Whose nature is its own divine control.
Where all things flow to all, as rivers to the sea;
Familiar acts are beautiful through love;
Labor, and pain, and grief, in life's green grove
Sport like tame beasts, none knew how gentle they could be!All things confess man's strength—
Through the cold mass
Of marble and of color his dreams pass;
Bright threads whence mothers weave the robes their children wear;
Language is a perpetual Orphic song.
Which rules with Daedal harmony a throng
Of thoughts and forms, which else senseless and shapeless were.The lightning is his slave; heaven's utmost deep
Gives up her stars, and like a flock of sheep
They pass before his eye, are numbered, and roll on!
The tempest is his steed, he strides the air;
And the abyss shouts from her depth laid bare.
Heaven, hast thou secrets? Man unveils me; I have none.
Such a poet, to name a second, is Emerson. He, also, is not famous for any grasp on reality. His fame, however, does him injustice. He was indeed a mystic, and much of his teaching seems to belittle the facts of life, the terms on which we move in this present world. But he did not belittle facts, nor undervalue whatever is actual.

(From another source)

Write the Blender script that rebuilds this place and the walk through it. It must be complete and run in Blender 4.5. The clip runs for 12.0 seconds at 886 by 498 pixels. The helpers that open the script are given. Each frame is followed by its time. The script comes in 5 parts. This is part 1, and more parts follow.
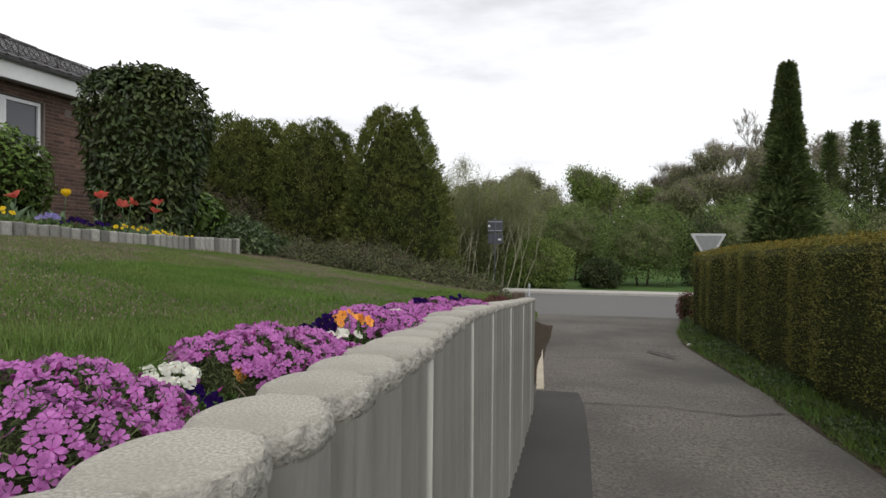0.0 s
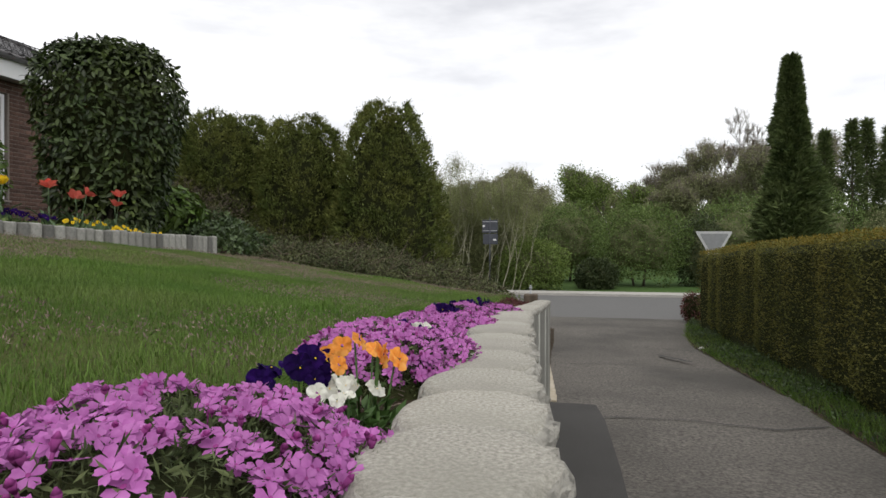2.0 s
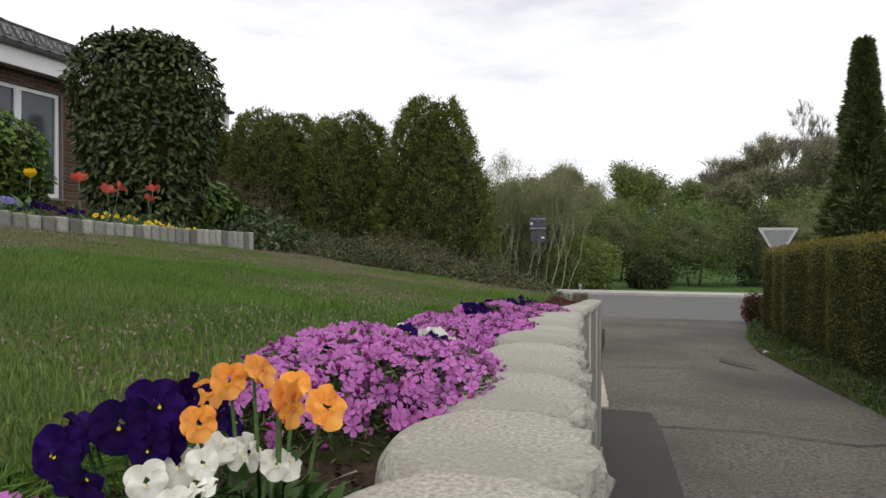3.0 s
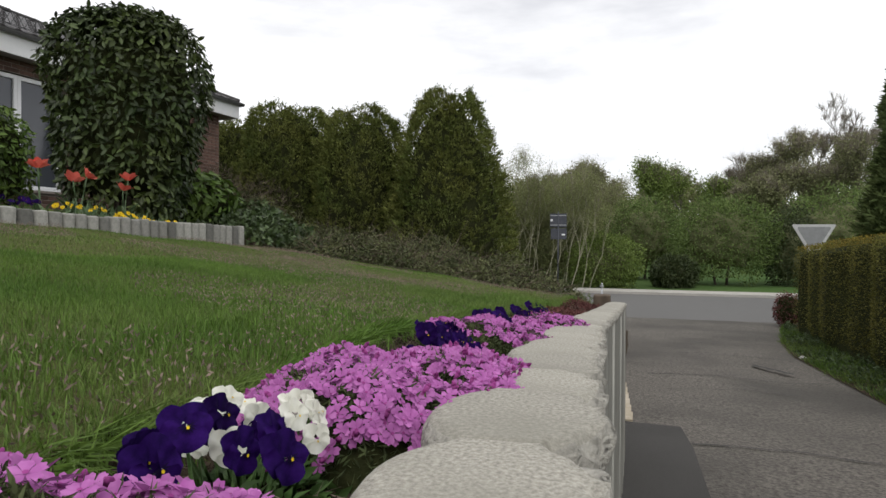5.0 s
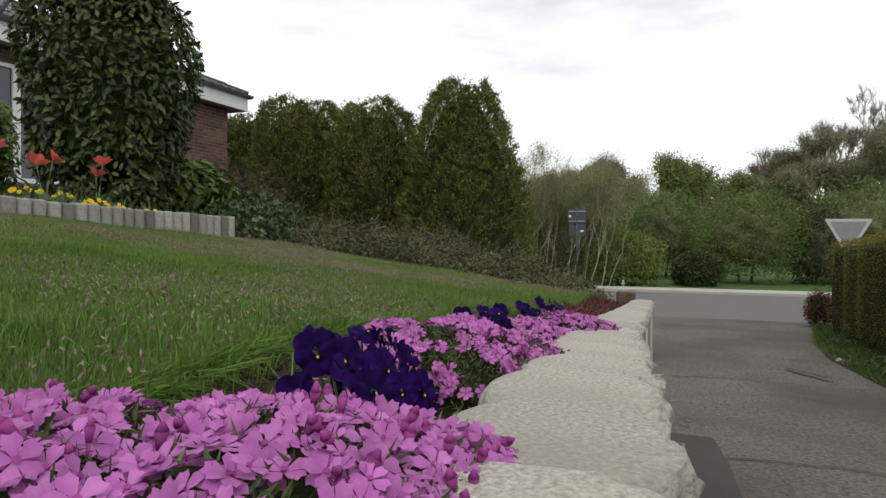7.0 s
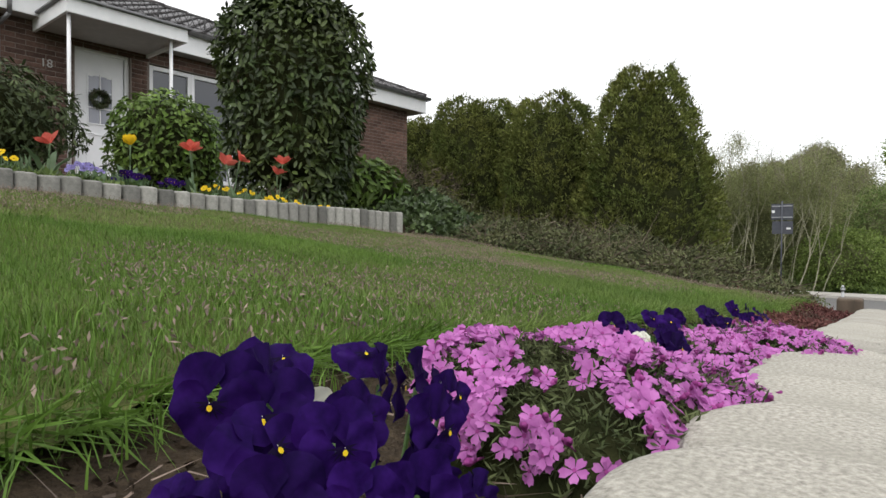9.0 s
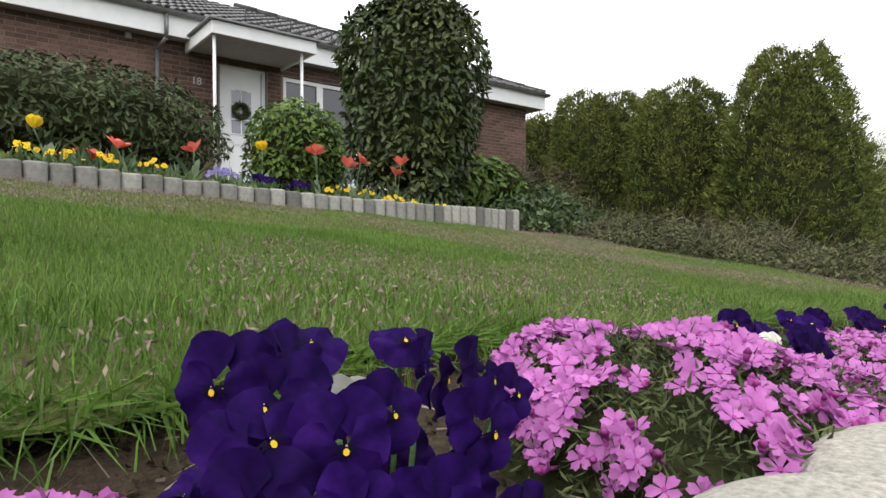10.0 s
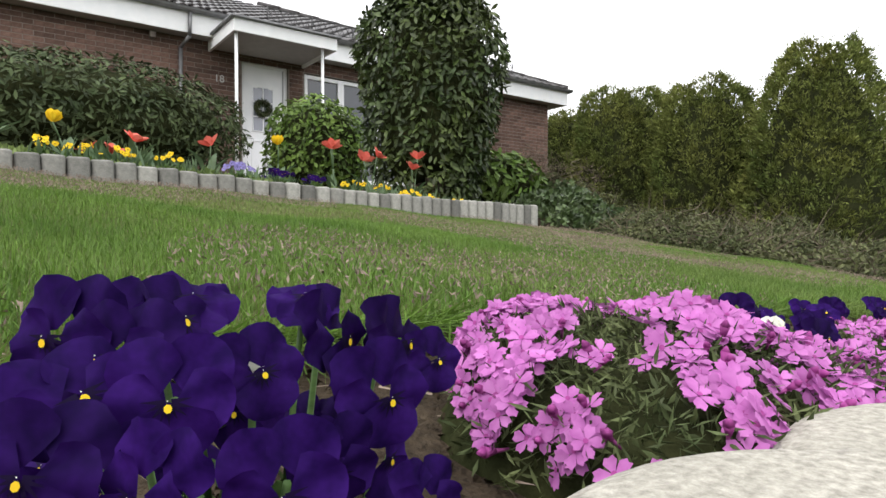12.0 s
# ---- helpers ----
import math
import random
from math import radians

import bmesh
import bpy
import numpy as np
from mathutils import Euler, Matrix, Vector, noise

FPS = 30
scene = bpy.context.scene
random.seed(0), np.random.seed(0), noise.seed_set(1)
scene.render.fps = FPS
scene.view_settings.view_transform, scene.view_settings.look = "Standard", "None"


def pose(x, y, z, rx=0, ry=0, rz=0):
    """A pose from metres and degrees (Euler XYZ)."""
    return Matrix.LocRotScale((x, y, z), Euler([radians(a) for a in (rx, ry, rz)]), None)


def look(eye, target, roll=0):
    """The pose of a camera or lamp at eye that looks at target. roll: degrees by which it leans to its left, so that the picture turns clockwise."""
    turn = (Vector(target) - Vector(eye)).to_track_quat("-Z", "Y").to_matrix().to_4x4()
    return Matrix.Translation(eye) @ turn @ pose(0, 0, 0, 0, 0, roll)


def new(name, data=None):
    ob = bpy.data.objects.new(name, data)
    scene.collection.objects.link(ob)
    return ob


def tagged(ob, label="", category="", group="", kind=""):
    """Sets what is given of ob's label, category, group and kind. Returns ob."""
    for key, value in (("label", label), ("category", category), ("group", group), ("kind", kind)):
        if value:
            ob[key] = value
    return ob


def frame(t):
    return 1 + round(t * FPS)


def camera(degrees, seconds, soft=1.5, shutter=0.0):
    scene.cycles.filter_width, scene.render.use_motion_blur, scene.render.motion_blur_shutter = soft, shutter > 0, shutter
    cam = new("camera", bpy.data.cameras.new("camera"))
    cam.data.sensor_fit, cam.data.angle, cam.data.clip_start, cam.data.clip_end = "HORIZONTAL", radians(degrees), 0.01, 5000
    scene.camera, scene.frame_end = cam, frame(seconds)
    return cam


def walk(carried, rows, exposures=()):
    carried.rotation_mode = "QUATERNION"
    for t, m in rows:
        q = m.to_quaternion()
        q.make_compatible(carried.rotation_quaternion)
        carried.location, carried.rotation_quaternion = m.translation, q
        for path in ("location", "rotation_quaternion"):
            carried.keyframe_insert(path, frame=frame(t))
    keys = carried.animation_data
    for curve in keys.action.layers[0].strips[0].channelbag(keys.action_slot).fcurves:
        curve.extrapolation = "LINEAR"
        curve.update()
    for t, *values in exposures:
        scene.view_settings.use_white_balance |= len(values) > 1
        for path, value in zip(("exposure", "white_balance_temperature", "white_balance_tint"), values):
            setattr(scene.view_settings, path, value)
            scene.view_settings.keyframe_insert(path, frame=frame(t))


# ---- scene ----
cam = camera(72.8, 12.0)
PATH = [
    (0, (-0.028, 0.193, 1.467), (-0.451, 2.148, 1.449), 0.5),
    (0.5, (-0.154, 0.409, 1.454), (-0.474, 2.383, 1.443), 0.3),
    (1, (-0.247, 0.57, 1.434), (-0.573, 2.543, 1.428), 0.2),
    (1.5, (-0.289, 0.721, 1.423), (-0.637, 2.691, 1.418), 0.1),
    (2, (-0.314, 0.884, 1.41), (-0.704, 2.845, 1.4), 0.1),
    (2.5, (-0.322, 1.044, 1.39), (-0.807, 2.985, 1.38), -0.1),
    (4.5, (-0.352, 1.652, 1.373), (-0.949, 3.561, 1.35), 0.2),
    (5, (-0.358, 1.762, 1.365), (-0.969, 3.667, 1.342), 0.2),
    (5.5, (-0.387, 1.896, 1.344), (-1.009, 3.796, 1.321), 0.3),
    (6, (-0.407, 2.028, 1.331), (-1.041, 3.925, 1.304), 0.2),
    (6.5, (-0.409, 2.137, 1.317), (-1.055, 4.03, 1.29), 0.2),
    (6.7, (-0.413, 2.179, 1.314), (-1.063, 4.071, 1.286), 0.2),
    (8.3, (-0.43, 2.442, 1.292), (-1.356, 4.215, 1.262), 0.3),
    (8.5, (-0.436, 2.467, 1.287), (-1.427, 4.204, 1.257), 0.4),
    (9, (-0.462, 2.516, 1.284), (-1.646, 4.128, 1.249), 0.3),
    (9.5, (-0.469, 2.539, 1.285), (-1.877, 3.959, 1.25), -0.1),
    (10, (-0.463, 2.567, 1.272), (-1.943, 3.912, 1.235), -0.1),
    (10.5, (-0.464, 2.587, 1.266), (-1.961, 3.913, 1.225), -0.1),
    (11, (-0.467, 2.597, 1.261), (-1.979, 3.906, 1.219), -0.1),
    (11.5, (-0.466, 2.606, 1.256), (-1.986, 3.905, 1.214), -0.1),
    (12, (-0.458, 2.622, 1.251), (-1.988, 3.91, 1.207), -0.0),
]
walk(cam, [(t, look(eye, target, roll)) for t, eye, target, roll in PATH],
     [(0.0, 0.0), (6.7, 0.0), (8.5, 0.3), (9.5, 0.65), (10.5, 0.85), (12.0, 0.95)])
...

There is no real power, he taught, which is not based on nature, and the beginning of power is the belief that things go not by luck, but by law. Even when the mystic in him was uppermost, he often meant in a nobly practical way what we have taken as an extravagance of idealism. " Hitch your wagon to a star." We translate "aim high"—but that was not his meaning. He meant that we should be scientific, if you choose—that having learned to wonder at the laws and forces of the universe, we should then turn the laws to our advantage and should ourselves control the forces. These are his words: "I admire the skill which, on the seashore, makes the tides drive the wheels and grind corn, and which thus engages the assistance of the moon, like a hired hand, to grind, and wind, and pump, and saw, and split stone, and roll iron. Now that is the wisdom of a man, in every instance of his labor, to hitch his wagon to a star."

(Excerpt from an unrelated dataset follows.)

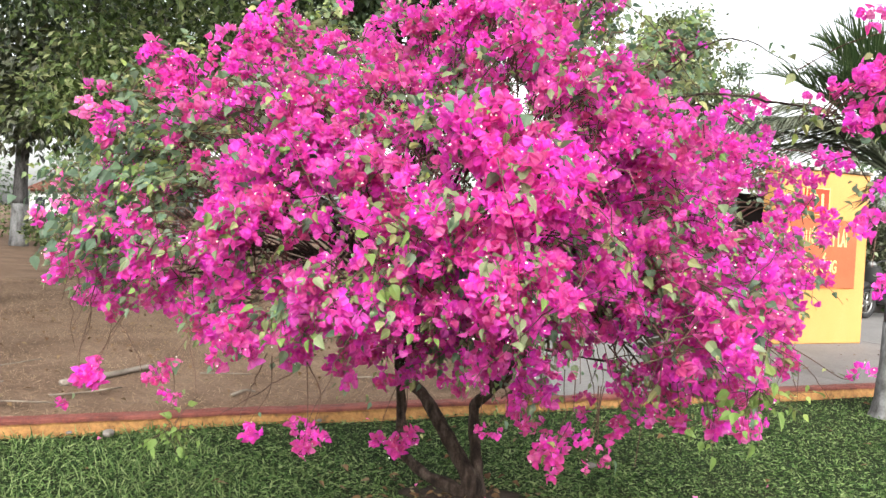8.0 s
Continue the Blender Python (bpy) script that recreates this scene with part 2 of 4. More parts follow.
def put(name, me, mat, parent=None, label="", kind=""):
    ob = new(name, me)
    if mat is not None and not me.materials:
        for one in (mat if isinstance(mat, (list, tuple)) else (mat,)):
            me.materials.append(one)
    if parent is not None:
        ob.parent = parent
    return tagged(ob, label, kind=kind)


def part(name, bm, mat, parent=None, label="", smooth=False, kind=""):
    me = bpy.data.meshes.new(name)
    bm.to_mesh(me)
    bm.free()
    if smooth:
        me.polygons.foreach_set("use_smooth", np.full(len(me.polygons), True))
    return put(name, me, mat, parent, label, kind)


def thing(name, at=(0, 0, 0), label="", category="", group="", kind="", turn=0.0):
    ob = new(name)
    ob.matrix_world = pose(*at, 0, 0, turn)
    return tagged(ob, label, category, group, kind)


def bm_box(bm, size, at=(0, 0, 0), bevel=0.0, turn=None, segments=1):
    m = Matrix.Translation(at) @ (turn.to_4x4() if turn else Matrix()) @ Matrix.Diagonal((*size, 1))
    made = bmesh.ops.create_cube(bm, size=1.0, matrix=m)["verts"]
    if bevel:
        edges = list({e for v in made for e in v.link_edges})
        bmesh.ops.bevel(bm, geom=edges, offset=bevel, segments=segments, affect="EDGES", profile=0.7)


def box(size, at=(0, 0, 0), bevel=0.0, turn=None, segments=1):
    bm = bmesh.new()
    bm_box(bm, size, at, bevel, turn, segments)
    return bm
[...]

Here is an invitation to a greater power than magic, and here, I think, is a foretaste of what poetry may be. Lucretius stood in awe before the universe, but he stood aloof; Shelley and Emerson, modern of the moderns, beheld man entering into control of a vaster universe than the Roman poet merely contemplated. When literature expresses the miracle of that control, our common life will be transfigured in wonder, our dreams will lie, not in the impossible, but in the path of our happy destiny, and the gods will walk with us.